Le ministre Mamadou Touré levait la main, pour chanter quelques bribes de mélodie avec Blondy, tandis que le public reprenait en chœur, fougueux, surchauffé : »vous jouez avec le feu… »
« Le feu », un titre choisi à dessein par Alpha Blondy ou Jagger au moment où le paysage politique n’est pas complètement apaisé. En effet, depuis ces deux dernières décennies, les cœurs des ivoiriens semblent être devenus des réservoirs de haine et de vindicte.
Alpha Blondy avait prévenu cette même classe politique en sortant « Le feu », dans son album « Merci », en Mars 2002. Six mois après, en Septembre, il eut vraiment le feu au pays, avec une rébellion armée qui scinda la Côte d’Ivoire en y laissant des écorchures, des blessures, des déchirures, des douleurs, pas encore guéries ni cicatrisées malgré l’écoulement des années. La plaie semble toujours béante.
Dix-neuf ans plus tard, « Le feu » paraît plus que jamais contemporain, d’actualité, d’où le choix d’Alpha Blondy dans l’interprétation de cet opus choisi dans son incommensurable et riche répertoire discographique. Et étrangement, pendant qu’il chantait avec le ministre, des feux artificiels, un manège décoratif du stade, brûlaient de temps en temps au milieu du public et sur la scène, en forme d’anaconda, dans un mouvement vers le ciel.
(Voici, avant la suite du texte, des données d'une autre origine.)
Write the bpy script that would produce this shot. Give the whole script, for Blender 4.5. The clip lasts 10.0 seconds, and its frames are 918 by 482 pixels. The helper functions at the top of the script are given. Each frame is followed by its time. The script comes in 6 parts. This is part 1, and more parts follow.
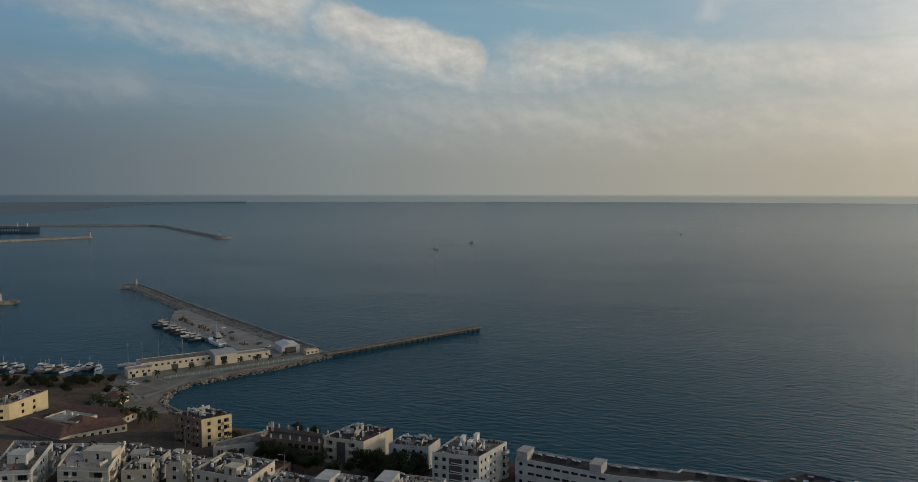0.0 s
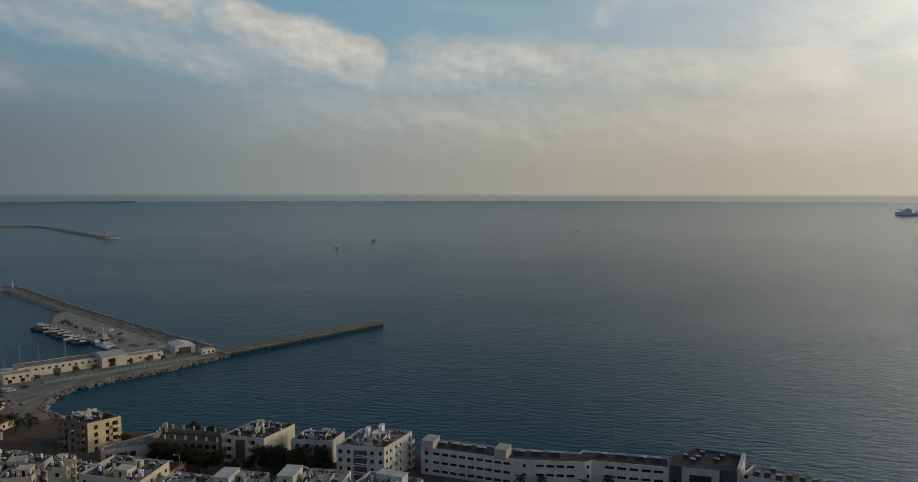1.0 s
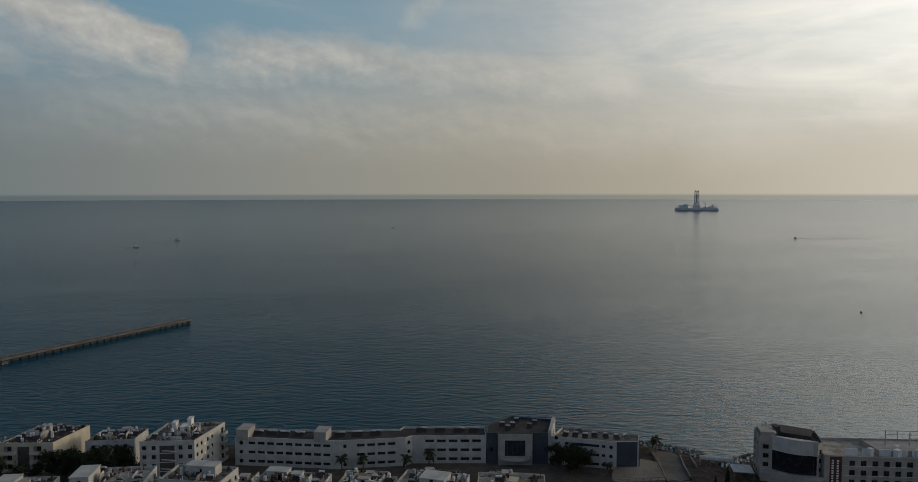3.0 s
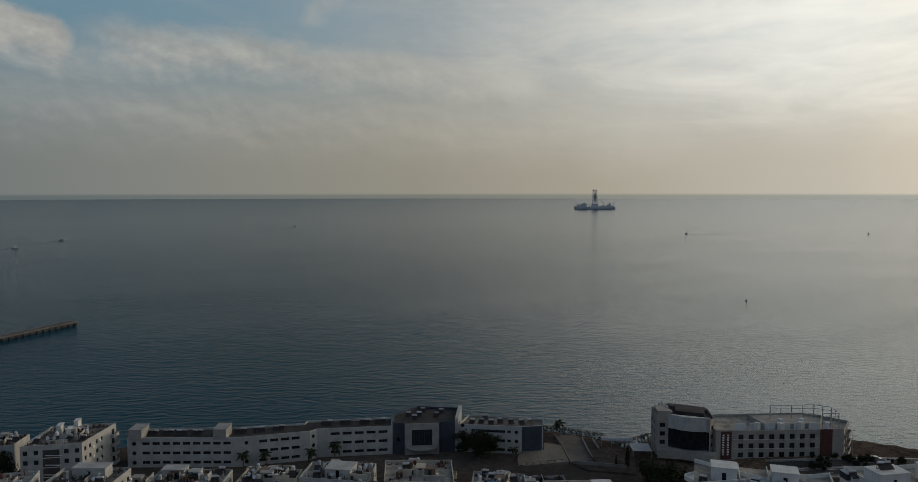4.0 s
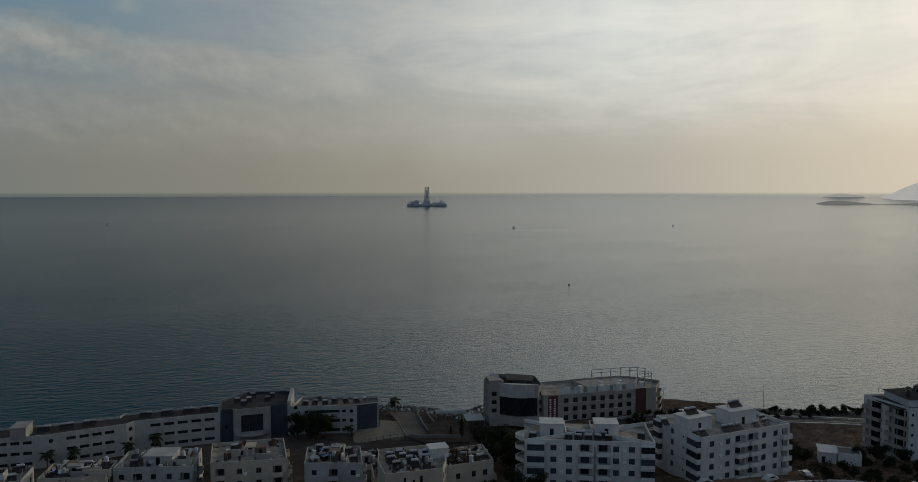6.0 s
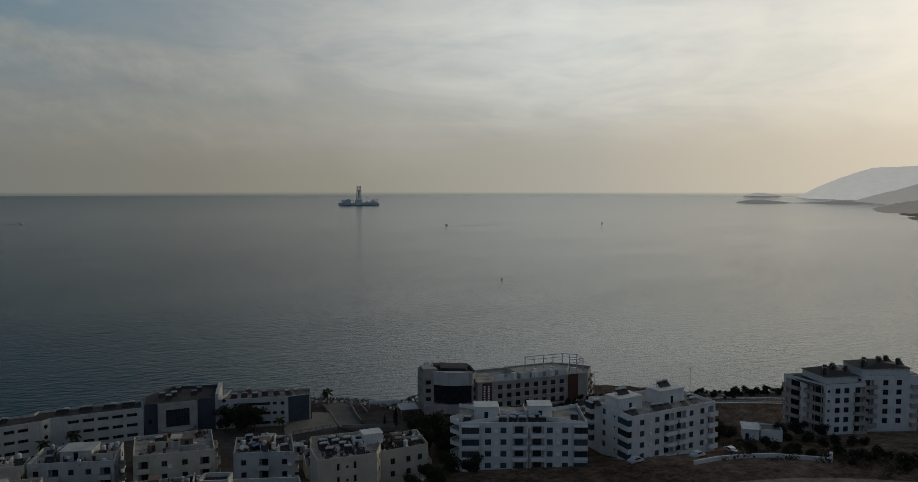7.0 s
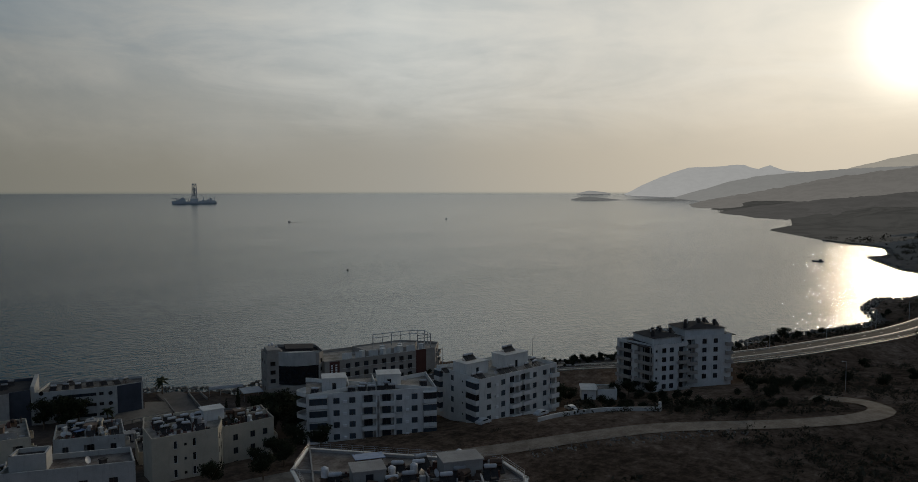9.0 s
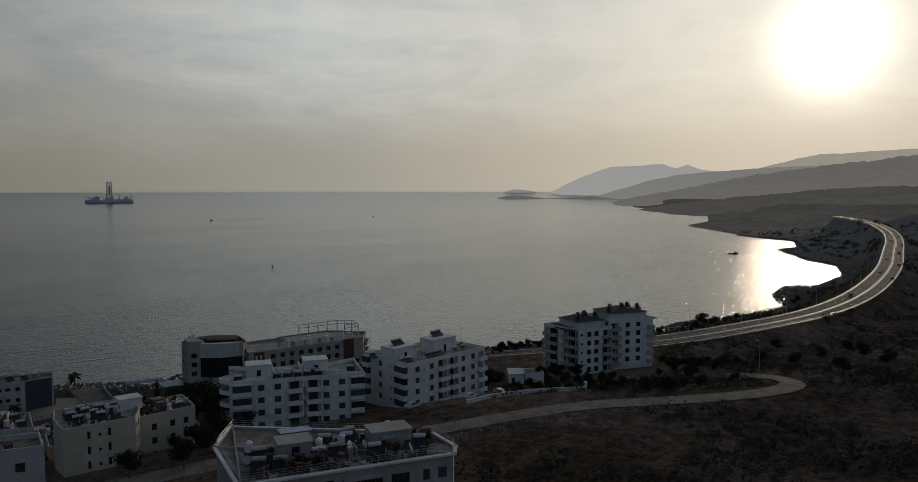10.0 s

L’artiste demeure la voix du peuple.
Les hommes politiques feraient bien de tenir compte de ce message flammulé de Jagger afin d’anticiper pour éviter prudemment la déflagration. Parce que l’artiste est spectateur du monde, la frontière entre l’artistique et le politique est ténu. Devant les enjeux véritables de sociétés actuelles, l’art peut constituer un outil politique utilisé avec ou sans les artistes.
Espérons vivement ce message limpide d’Alpha Blondy soit entendu par les politiciens Ivoiriens véreux de la guérilla et saisiront cette opportunité pour mettre un terme à l’épouvantable carnage des clans à la guerre fratricide au détriment du peuple digne de la Côte d’Ivoire.